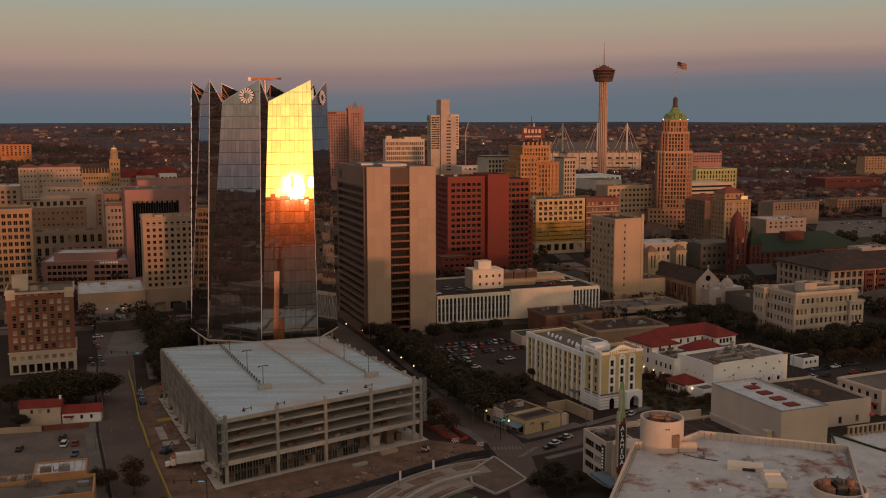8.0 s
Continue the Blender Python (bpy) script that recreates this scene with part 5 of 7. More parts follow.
def white_roof_block():
    ob = thing("white_roof_building", "tall pale building with stained white roof and low parapets", "building", 62, 118, 0, 0)
    poly = [Vector((x - 62, y - 118)) for x, y in ((36.0, 88.0), (79.0, 92.0), (90.0, 128.5), (64.2, 137.4), (60.0, 133.6), (49.8, 130.6))]
    part("wall", Geo().prism(poly, 0, 40.0), "white_warm", ob)
    ins = []
    for k in range(len(poly)):
        p, a, b = poly[k], poly[k - 1], poly[(k + 1) % len(poly)]
        e0, e1 = (p - a).normalized(), (b - p).normalized()
        n0, n1 = Vector((-e0.y, e0.x)), Vector((-e1.y, e1.x))
        ins.append(p + (n0 + n1) * 0.35 / (1 + n0.dot(n1)))
    for k in range(len(poly)):
        k2 = (k + 1) % len(poly)
        part("parapet", Geo().prism([poly[k], poly[k2], ins[k2], ins[k]], 40.0, 41.5), "white_warm", ob)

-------

- **PROBLEM DETAILS**
Without the pictures, output the full listing exactly as it stands.

- **FULL OUTPUT**
8.0 s
Continue the Blender Python (bpy) script that recreates this scene with part 5 of 7. More parts follow.
def white_roof_block():
    ob = thing("white_roof_building", "tall pale building with stained white roof and low parapets", "building", 62, 118, 0, 0)
    poly = [Vector((x - 62, y - 118)) for x, y in ((36.0, 88.0), (79.0, 92.0), (90.0, 128.5), (64.2, 137.4), (60.0, 133.6), (49.8, 130.6))]
    part("wall", Geo().prism(poly, 0, 40.0), "white_warm", ob)
    ins = []
    for k in range(len(poly)):
        p, a, b = poly[k], poly[k - 1], poly[(k + 1) % len(poly)]
        e0, e1 = (p - a).normalized(), (b - p).normalized()
        n0, n1 = Vector((-e0.y, e0.x)), Vector((-e1.y, e1.x))
        ins.append(p + (n0 + n1) * 0.35 / (1 + n0.dot(n1)))
    for k in range(len(poly)):
        k2 = (k + 1) % len(poly)
        part("parapet", Geo().prism([poly[k], poly[k2], ins[k2], ins[k]], 40.0, 41.5), "white_warm", ob)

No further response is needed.